Researchers seek to take 'byte' out of complex data

In computer language, a byte is a unit of storage usually the size of one character of information.

While even the most casual user of computer technology is familiar with the concept of gigabytes--that is, a billion bytes of data--it's unlikely even hard-core keyboard tappers often consider the concept of terabytes? That's because terabytes represent more data than a person can consume in a lifetime.

These days, two Mississippi State University computer science professors are attempting to get a handle on terabytes, so to speak. They're working to discover patterns in data so large and complex that scientists can't handle it without the aid of computerized analysis.

"Knowledge discovery" is the rather bland sounding tag for this highly automated process of complex data analysis to extract useful information.

Julia Hodges and Susan Bridges are using a $335,000 grant from the Office of Naval Research to support their work. They are collaborating with scientists at the Naval Oceanographic Office at the Stennis Space Center near Bay St. Louis.

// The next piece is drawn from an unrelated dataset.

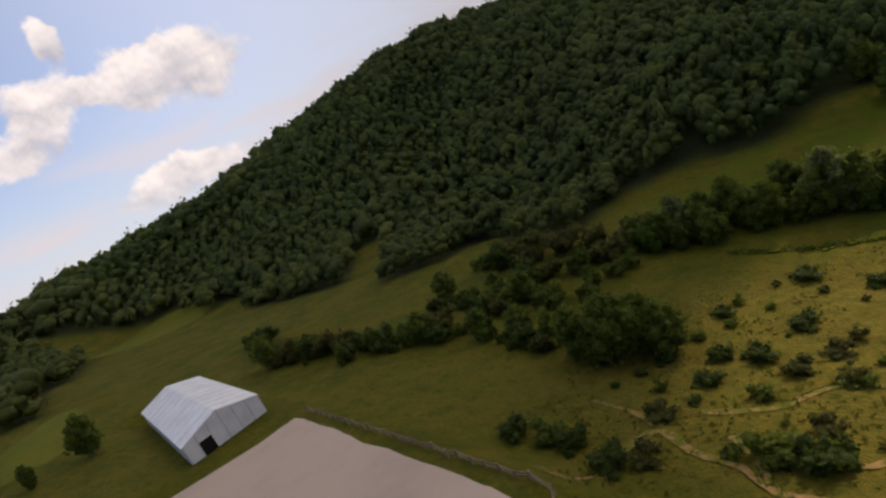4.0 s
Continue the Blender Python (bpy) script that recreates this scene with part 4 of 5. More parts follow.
for n, (x, y) in enumerate(scatter([(-152, 54), (-138, 55), (-128, 50), (-122, 40), (-128, 34), (-152, 40)], 6.5, 62)):
    plant("bush", x, y, rng.uniform(1.4, 2.6), "shrubs beside the oak", n=0 if n % 3 == 0 else 3, wide=1.1)
for n, (x, y) in enumerate(scatter([(-152, 26), (-136, 26), (-134, 36), (-150, 40)], 4.6, 63)):
    plant("bush", x, y, rng.uniform(1.5, 3.5), "shrubs beside the grove")
for x, y, tall in ((-149.8, 29.5, 3.6), (-147.5, 34.5, 3.0), (-146.5, 31.5, 2.4), (-146, 37.5, 2.6)):
    plant("elder", x, y, tall, "elders beside the grove")
COPSE = [(-300, 164), (-290, 156), (-255, 138), (-236, 142), (-240, 156), (-262, 164), (-296, 174)]
for n, (x, y) in enumerate(scatter(COPSE, 5.0, 64)):
    plant("broad", x, y, rng.uniform(4.5, 7), "copse on the ridge")
for n, (x, y) in enumerate(along([(-270, 222), (-287, 235), (-305, 248), (-324, 264)], 8, 4, 65)):
    plant("pine" if n % 2 else "broad", x, y, rng.uniform(14, 20), "tall trees on the skyline")
for n, (x, y) in enumerate(along([(-232, 206), (-205, 197), (-194, 200), (-180, 188), (-160, 180)], 6, 5, 66)):
    plant("broad" if n % 3 else "bush", x, y, rng.uniform(4, 7), "trees behind the ridge")
for n, (x, y) in enumerate(along([(-160, 222), (-145, 212), (-134, 203), (-128, 190)], 5, 6, 67)):
    plant("broad", x, y, rng.uniform(6, 10), "trees behind the ridge")
TERRACE = [(-345, 30), (-270, 26), (-225, 18), (-222, 30), (-260, 40), (-330, 46)]
for n, (x, y) in enumerate(scatter(TERRACE, 9.5, 69)):
    plant("bush", x, y, rng.uniform(1.5, 3.5), "bushes on the terraces")
for n, (x, y) in enumerate(((-345, 39), (-339, 54), (-297, 30), (-309, 54), (-336, 90), (-285, 35), (-287, 50), (-343, 30), (-297, 40), (-275, 42), (-315, 24.5), (-318, 28), (-302, 44), (-334, 65), (-328, 46), (-322, 40), (-352, 44), (-330, 58), (-291, 44), (-310, 36))):
    plant(("broad", "brown", "fresh", "broad")[n % 4], x, y, rng.uniform(3.5, 6.5), "young trees on the terraces")
for n, (x, y) in enumerate(scatter([(40, -165), (-10, -160), (-20, -120), (20, -100), (44, -130)], 8.2, 71)):
    plant("bush", x, y, rng.uniform(0.6, 2.3), "scrub on the dry pasture", wide=rng.uniform(1.0, 1.9))
plant("broad", 38, -141, 12, label="single leafy tree on the dry pasture"); plant("broad", 33, -145, 10); plant("broad", 44, -143, 9)
plant("broad", 41, -141, 12, wide=1.2); plant("broad", 30, -140, 9)
for line, gap, wide, low, high in (([(129, -178), (107, -177), (80, -170), (59, -159), (46, -148)], 3.2, 6, 2.5, 5.5), ([(81, -193), (61, -180), (47, -171)], 3.5, 5, 3, 6), ([(62, -192), (46, -188), (20, -194), (4, -194)], 3.0, 5, 2.5, 6)):
    for n, (x, y) in enumerate(along(line, gap, wide, 75)):
        plant("broad" if n % 4 == 0 else "bush", x, y, rng.uniform(low, high) * (1.5 if n % 4 == 0 else 1), "scrub below the wood")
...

"Knowledge discovery is related to the machine learning work being done in the field of artificial intelligence," said Hodges.

Hodges and Bridges will work to develop a system that can be applied to vast amounts of oceanographic data. Their products will be an object-oriented oceanographic database and tools that automatically extract useful information--"knowledge"--from the database.

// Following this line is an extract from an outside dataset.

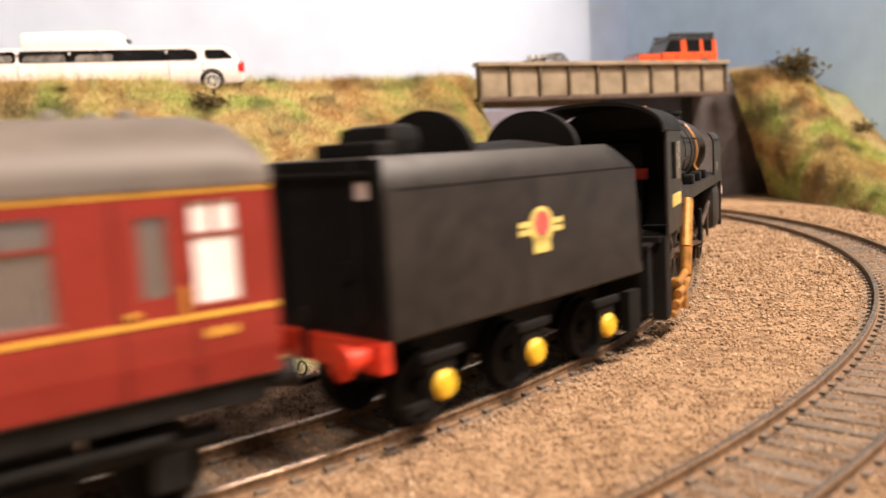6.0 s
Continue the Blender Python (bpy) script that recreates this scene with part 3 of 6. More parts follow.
def build_locomotive():
    root = thing("steam_locomotive", Matrix.Identity(4), "black weathered ten-coupled steam locomotive model on the inner track", "locomotive")
    # boiler and smokebox
    bm = bmesh.new()
    secs = []
    for xb, r, zc in ((11.4, 10.6, 42.6), (12.4, 11.6, 42.6), (43.0, 11.7, 42.6), (43.2, 11.2, 42.6), (60, 11.5, 42.7), (106, 12.4, 42.9), (112, 12.4, 42.9)):
        secs.append([(-xb, r * math.cos(a), zc + r * math.sin(a)) for a in np.linspace(0, 2 * math.pi, 41)[:-1]])
    loft(bm, secs, close=True)
    boiler = part("boiler", bm, LOCO, root, smooth=True)
    for xb in (43.5, 64, 84):
        bm = bmesh.new()
        r = 11.45 + (xb - 43) * 0.014
        loft(bm, [[(-x, (r + e) * math.cos(a), 42.7 + (r + e) * math.sin(a)) for a in np.linspace(0, 2 * math.pi, 41)[:-1]] for x, e in ((xb - 0.7, 0.05), (xb - 0.6, 0.28), (xb + 0.6, 0.28), (xb + 0.7, 0.05))], close=True)
        part("boiler_band", bm, LOCO, boiler, smooth=True)
    bm = bmesh.new()
    lathe(bm, [(0, 10.2), (1.3, 9.4), (2.2, 6.0), (2.6, 0.01)], 32, m=pose(-11.4, 0, 42.6, 0, 0, -90))
    cyl(bm, (-9.4, 0, 42.6), (-8.0, 0, 42.6), 0.8, n=8)
    part("smokebox_door", bm, LOCO_DARK, root, smooth=True)
    # chimney, dome, safety valves, whistle
    bm = bmesh.new()
    lathe(bm, [(53.2, 5.2), (54.5, 4.3), (56.2, 4.1), (56.6, 4.9), (57.6, 4.9), (57.6, 3.4), (55.5, 3.2)], 24, m=pose(0, 0, 0, 90) @ Matrix.Diagonal((1.5, 1, 1, 1)))
    bmesh.ops.translate(bm, vec=(-33, 0, 0), verts=bm.verts[:])
    part("chimney", bm, LOCO_DARK, root, smooth=True)
    bm = bmesh.new()
    lathe(bm, [(53.5, 6.4), (55.0, 5.2), (56.5, 4.2), (57.1, 2.2), (57.2, 0.01)], 24, m=pose(0, 0, 0, 90) @ Matrix.Diagonal((1.35, 1, 1, 1)))
    bmesh.ops.translate(bm, vec=(-80.5, 0, 0), verts=bm.verts[:])
    part("dome", bm, LOCO_GLOSS, root, smooth=True)
    for y in (-2.2, 2.2):
        part("safety_valve", cyl(bmesh.new(), (-101, y, 54), (-101, y, 57.6), 1.0, 0.7, n=10), COPPER, root)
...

"Typical databases are intended for small transactions like airline reservations, while an object-oriented database represents much more complex relationships among the different kinds of data," Bridges explained. "Traditional database systems don't handle such complexity well."

Because there is no efficient way to search, manage or organize highly complex data in traditional systems, "scientists are limited in how the data can be manipulated," Hodges added.

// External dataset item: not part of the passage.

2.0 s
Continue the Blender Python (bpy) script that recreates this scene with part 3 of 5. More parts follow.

In their current study, data will include satellite imagery, acoustic imagery, altimetry data, and data from a variety of sensors.

Knowledge discovery techniques will provide meaningful ways to analyze the data. For example, an oceanographer may wish to analyze large collections of acoustic imagery data in order to classify the topology of the ocean bottom in a particular location.

While the two researchers are applying knowledge discovery to scientific data bases, they say the technique also is increasingly being used commercially.

"For example, marketers might use knowledge discovery to identify consumer buying patterns to target better particular catalogs," Hodges said.